Bijzondere aspecten uitvoering
Het project is aanbesteed middels een openbare aanbesteding op basis van een RAW-bestek. Het werk is gegund aan aannemingsbedrijf Maas uit Langeweg nabij Zevenbergen. Gedurende de uitvoering zijn weinig wijzigingen in het ontwerp doorgevoerd.
De staalconstructies zijn geleverd door De Klerk uit Werkendam. De aandrijving komt van Hydropack en de elektrotechnische installatie is door Istimewa uit Vlissingen gemaakt. Iv-Infra ondersteunde Gemeente Vlissingen gedurende de uitvoering. De directievoering, het dagelijks toezicht en de toetsing van de documenten van de aannemer is uitgevoerd door een team van Iv-Infra.
Bijzondere functionele aspecten van het bouwwerk
De brug is tussen de leuningen 14,4m breed en is over de gehele breedte geschikt om zwaar transport tot 100 ton van onder andere Damen Shipyards te faciliteren.
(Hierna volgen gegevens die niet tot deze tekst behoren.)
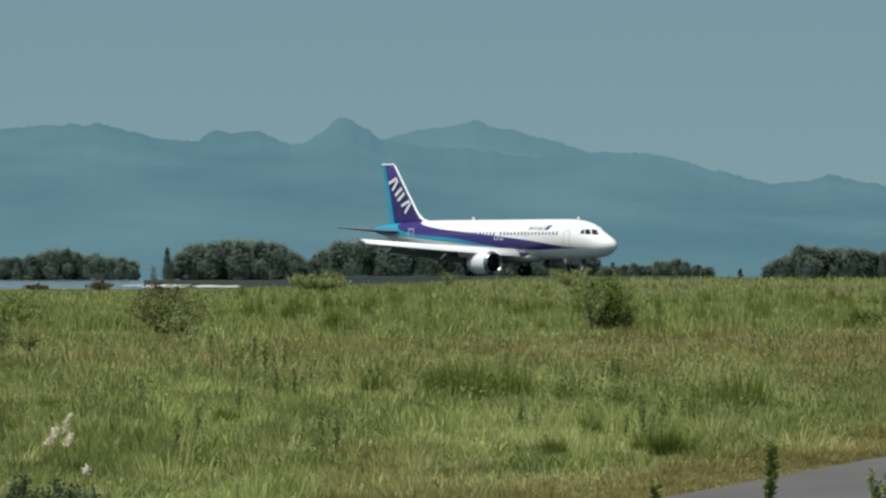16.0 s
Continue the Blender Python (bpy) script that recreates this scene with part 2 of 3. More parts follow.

Aan weerszijden van de rijweg bevinden zich fietspaden en voetpaden.
Omdat de brug nabij de zee is gelegen zijn de in rekening te brengen windbelastingen hoog. Dit betekent ook dat er in gesloten stand een relatief hoge opwaartse windbelasting kan optreden. De brug heeft geen vergrendeling in gesloten stand en blijft dus volledig op eigen gewicht gesloten (onbalans). De oplegdruk aan de oplegzijde bedraagt 3,5 ton verdeeld over twee opleggingen, waar dit bij een brug in het binnenland circa 2 ton zou zijn.